We will start with scraping quotes from Page 1.

## Step 1. Import necessary libraries

In [None]:
import requests
from bs4 import BeautifulSoup
import pandas as pd

## Step 2.  Make a simple request and retrieve response contents

### 2.1 Define the URL

In [None]:
# Indicate the base URL
base_url = 'http://quotes.toscrape.com/page/'

# The page number for the first page is 1
page_num = 1

# url = the base URL + page number
url = base_url + str(page_num)

### 2.2 Make a simple GET request to retrieve HTML codes
The `requests library` is commonly used in Python to make HTTP requests.

In [None]:
# Make HTTP requests
r = requests.get(url)

# Retrieve response contents
c = r.content

## Step 3. Make the soup

In [None]:
soup = BeautifulSoup(c)

## Step 4. Parse HTML with BeautifulSoup
### 4.1 Locate all the quotes on the page

In [None]:
quotes = soup.find_all('div', {'class': 'quote'})

### 4.2 Observe the retrieved quotes

In [None]:
print(quotes[0])

### 4.3 Reuse the get_quote function
Because the HTML strings share the same patterns with the one we processed in Part II, here we can reuse the `get_quote` function.
<br>However, we will need to make a minor change to the function so that it can take a bs4 element as the input.
- "#" the code to make soup as the input is already a bs4 element.
- Change the input of the function to soup

In [None]:
def get_quote(text):
    # make the soup
    soup = BeautifulSoup(text, "lxml")

    # retrieve the text of the quote
    quote_text = soup.find('span')
    quote_text = quote_text.text

    # retrieve the author name
    author = soup.find('small')
    author = author.text

    # retrieve the tags
    tags = soup.find_all('a', {'class': 'tag'})
    tags_ls = []
    for tag in tags:
        tag = tag.text
        tags_ls.append(tag)
    tags = ';'.join(tags_ls)

    #retreive the author URL
    author_url = soup.find('a')
    author_url = author_url.get('href')
    author_url = 'http://quotes.toscrape.com' + author_url
    
    results_dt = {
    'author': author,
    'author_url': author_url,
    'tags': ';'.join(tags_ls), 
    'quote_text': quote_text
    }
    
    return results_dt

### 4.3 Test out the modified get_quote function

In [None]:
# parsing the fifth quotes
get_quote(quotes[4])

### 4.4 Scrape all the quotes on the page

In [None]:
outputs = []
for quote in quotes:
    quote = get_quote(quote)
    outputs.append(quote)

## Step 5. Create reusable functions

### 5.1 Function - Get quotes by page number

In [None]:
def get_quotes(page_number):
    # define the URL
    base_url = 'http://quotes.toscrape.com/page/'
    page_number = str(page_number)
    url = base_url + page_number
    
    # make a request and make the soup
    r = requests.get(url)
    c = r.content
    soup = BeautifulSoup(c, 'lxml')
    
    # locate all the quotes
    quotes = soup.find_all('div', {'class': 'quote'})
    
    # parse each quote using for loops
    outputs = []
    for quote in quotes:
        quote = get_quote(quote)
        outputs.append(quote)
        
    # return the outputs
    return outputs

Try out the function now! In the cell below, print the quotes on Page 4.
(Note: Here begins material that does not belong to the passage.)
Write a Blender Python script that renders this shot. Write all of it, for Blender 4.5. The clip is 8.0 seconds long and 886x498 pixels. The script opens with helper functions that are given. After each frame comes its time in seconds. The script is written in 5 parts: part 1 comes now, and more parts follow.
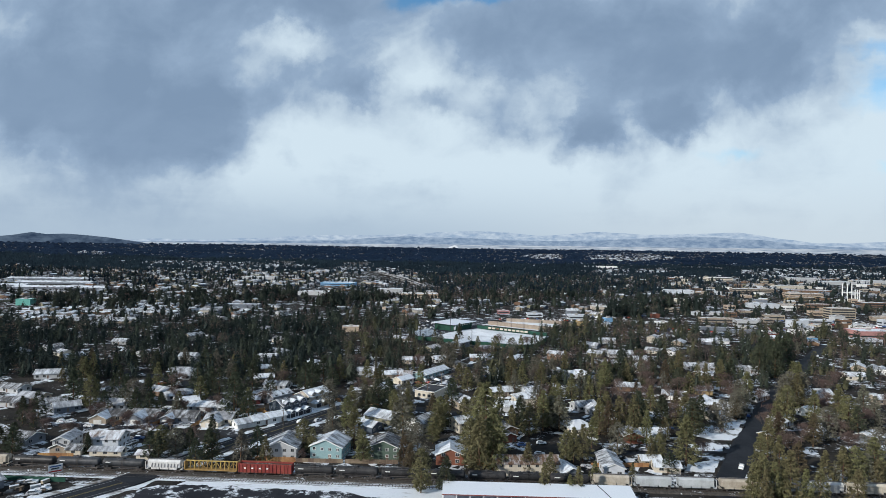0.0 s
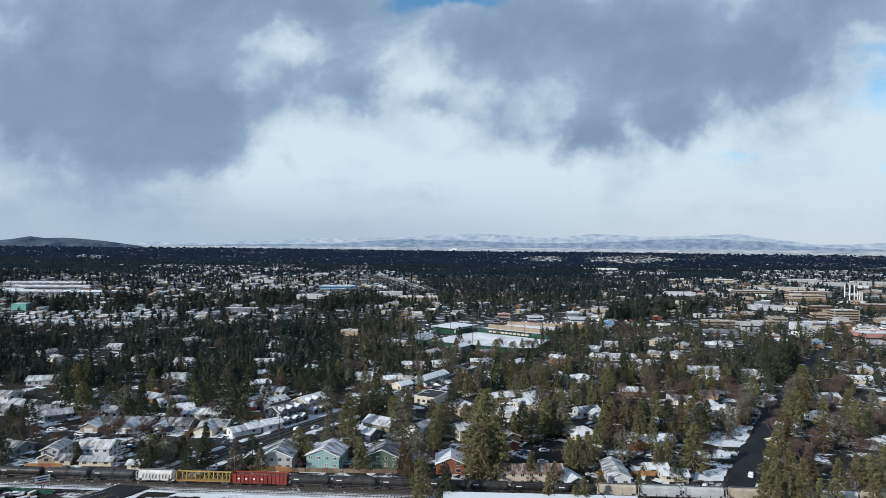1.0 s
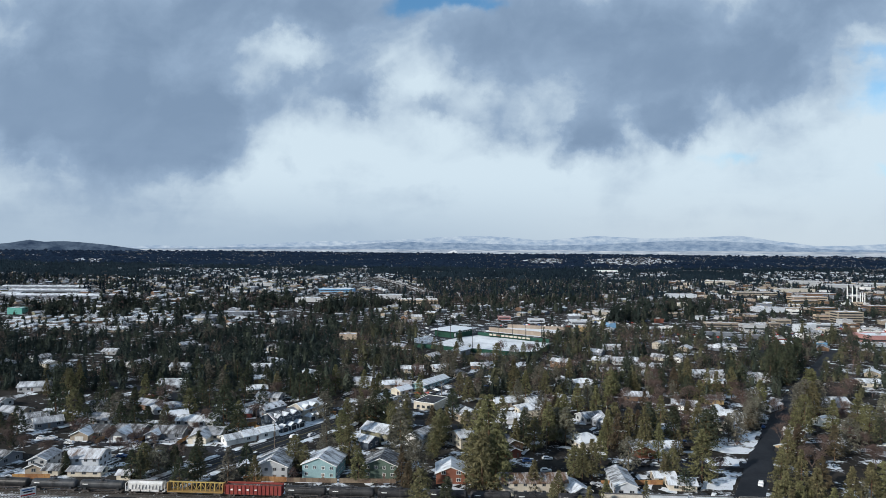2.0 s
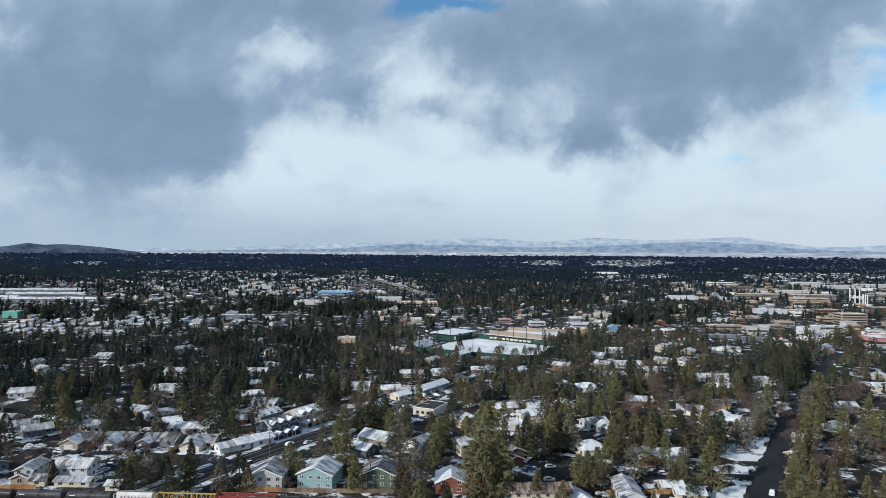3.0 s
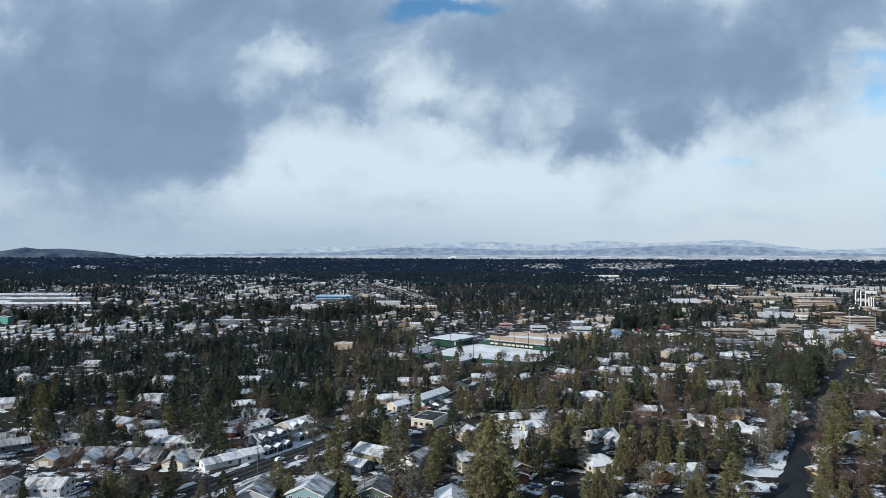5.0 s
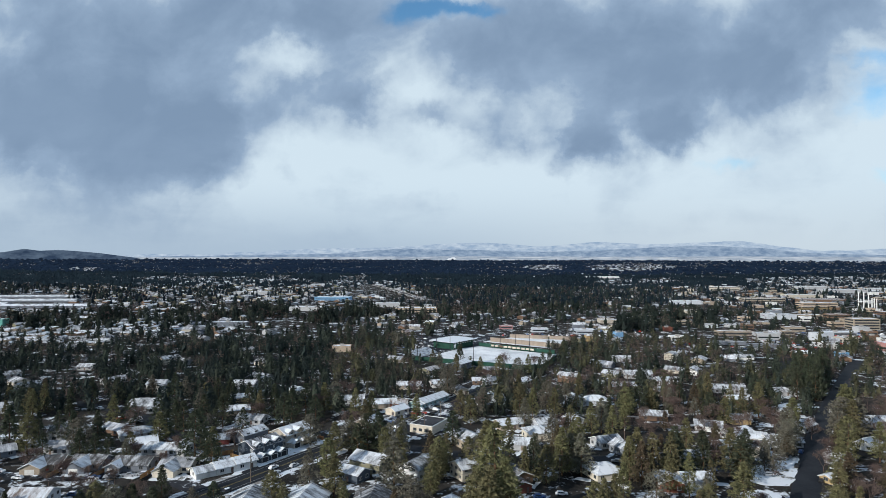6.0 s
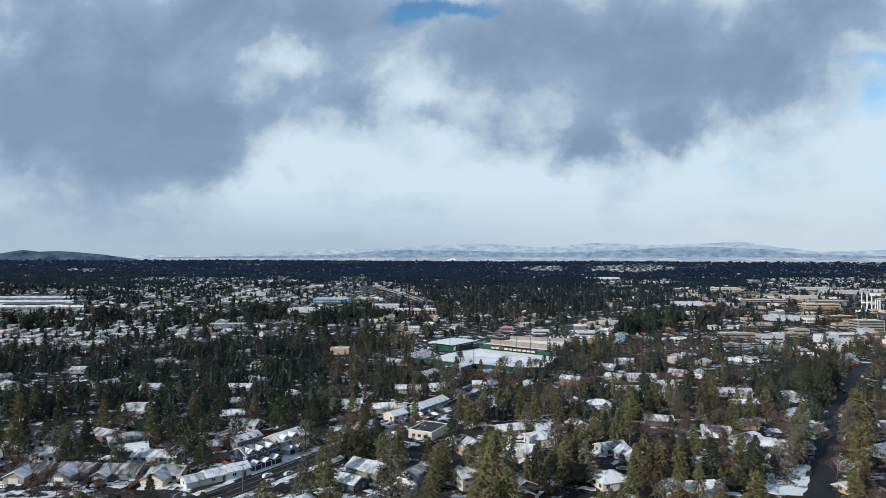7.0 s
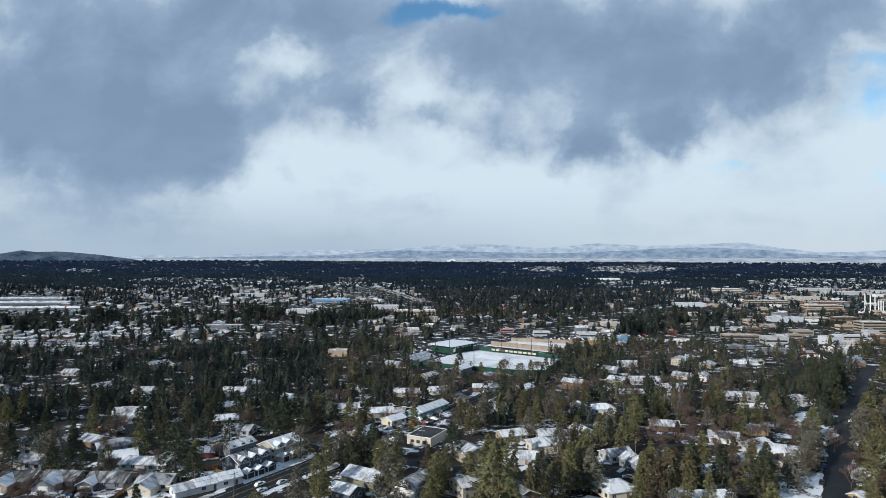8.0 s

### 5.2 Function - Get quotes by a range of numbers

#### 5.2.1 Get started with a for loops
Examples: from Page 1 to page 3

In [None]:
outputs = []
for i in list(range(1, 4)):
    outputs += get_quotes(i)

#### 5.2.2 Transform to outputs into a tabluar format

In [None]:
outputs = pd.DataFrame(outputs)
outputs.head()

#### 5.2.3 Write the lines together

In [None]:
def scrape_quotes(start, end):
    outputs = []
    for i in list(range(start, end + 1)):
        outputs += get_quotes(i)
    outputs = pd.DataFrame(outputs)
    return outputs

## Test out the function
In the cell below, scrape quotes from page 2 to 8.